Most of you pretend you’re not actually carting this junk around and have no idea what to do with it.
For many of you, church is the last place where you’re really you, and Sunday morning is the time of the week you’re the least open about who you really are.
Church is where you grin and pretend like it’s all good and you’ve got your ______together.
Many of you have come to church for years so determined to not let anyone find out what’s going with you that you’ve never trusted Jesus Christ with it either.
And that’s a shame.
Because Paul shows us- the things we’re most burdened by are the things the world most needs to hear.
Paul shows us that if we open this up and admit that no one is righteous, not even me…and here I’ll give you a ‘for instance’
Paul shows us that if we can say that then what someone else can hear is: ‘If God’s grace is for them…then it’s even for me…’ 
     Yesterday afternoon nearly 500 gathered to celebrate that young man’s funeral.
We sang Amazing Grace.
We heard a reading from Paul’s Letter to the Philippians. It was different words but the same meaning.

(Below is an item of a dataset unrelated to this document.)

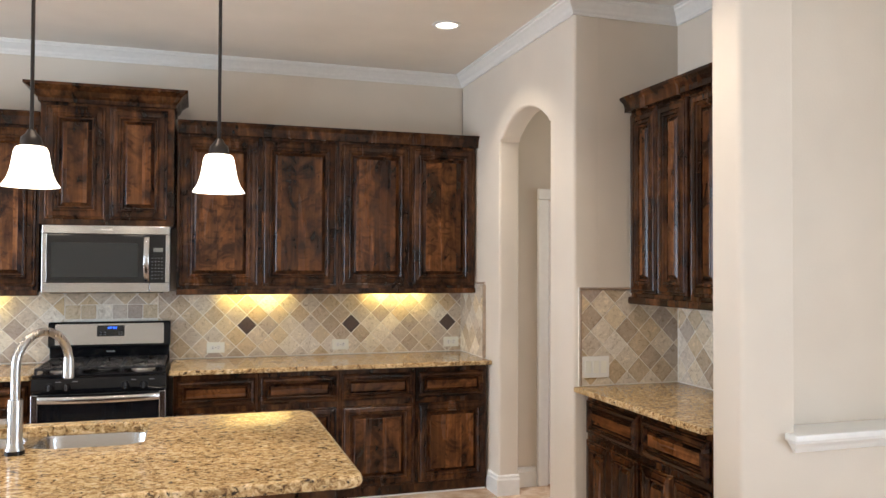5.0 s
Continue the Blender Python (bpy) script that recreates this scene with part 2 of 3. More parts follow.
BRONZE = plain("oil_rubbed_bronze", (0.022, 0.016, 0.013), 0.42, 0.6, 0.2)
ALU = plain("burner_aluminium", (0.55, 0.54, 0.52), 0.4, 1.0)
IVORY = plain("ivory_plastic", (0.84, 0.83, 0.74), 0.30)
WHITE = plain("white_plastic", (0.80, 0.79, 0.75), 0.35)
SLOT = plain("dark_slot", (0.03, 0.028, 0.025), 0.6)
SHADE = glow("lit_glass_shade", (1.0, 0.86, 0.66), 5.0)
LAMP = glow("lit_lamp", (1.0, 0.88, 0.70), 4.5)
PUCK = glow("lit_strip", (1.0, 0.80, 0.35), 2.5)
BLUE = glow("blue_digits", (0.03, 0.16, 1.0), 1.6)
LCD = plain("grey_display", (0.16, 0.17, 0.16), 0.2)
MARK = plain("grey_print", (0.20, 0.20, 0.20), 0.4)
RACK = plain("oven_rack", (0.06, 0.06, 0.058), 0.4)
LOGO = plain("logo_plate", (0.8, 0.8, 0.8), 0.25, 1.0)
CARPET = plain("grey_brown_carpet", (0.16, 0.125, 0.10), 0.95, 0, 0.3)
DOORWHITE = plain("white_door_paint", (0.76, 0.72, 0.67), 0.4, 0, 0.03)
GRASS = plain("lawn", (0.06, 0.10, 0.03), 0.9, 0, 0.4)
LEAF = plain("leaf_green", (0.05, 0.11, 0.03), 0.6, 0, 0.4)
BARK = plain("bark", (0.12, 0.09, 0.06), 0.9, 0, 0.3)
FENCE = plain("grey_fence_wood", (0.28, 0.24, 0.20), 0.8, 0, 0.25)
glass = Mat("window_glass", 0.0, 0, (1, 1, 1))
glass.b.inputs["Transmission Weight"].default_value = 1.0
glass.b.inputs["IOR"].default_value = 1.1
GLASS = glass.m

# ---- mesh helpers ----


def link(name, bm, mat, smooth=False):
    me = bpy.data.meshes.new(name)
    bmesh.ops.recalc_face_normals(bm, faces=bm.faces[:])
    bm.to_mesh(me)
    bm.free()
    me.materials.append(mat)
    if smooth:
        me.polygons.foreach_set("use_smooth", [True] * len(me.polygons))
        me.set_sharp_from_angle(angle=radians(38))
    return new(name, me)


def part(name, bm, mat, parent, label="", smooth=False, at=None):
    ob = link(name, bm, mat, smooth)
    ob.parent = parent
    if at is not None:
        ob.matrix_basis = at
    return tagged(ob, label)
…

And I preached, the Gospel.
The same message I’d preach at any of your deaths.
After the funeral, I was walking past the receiving line, which started here at the altar and snaked its way to the other end of the building, and one of the deceased’s friends grabbed my elbow and said to me: ‘If what you said is true for him, then it’s true for me too…right?’ 
     And I said: ‘Yeah.’ 
    And he let go of my elbow and said, ‘Thanks for sharing that.’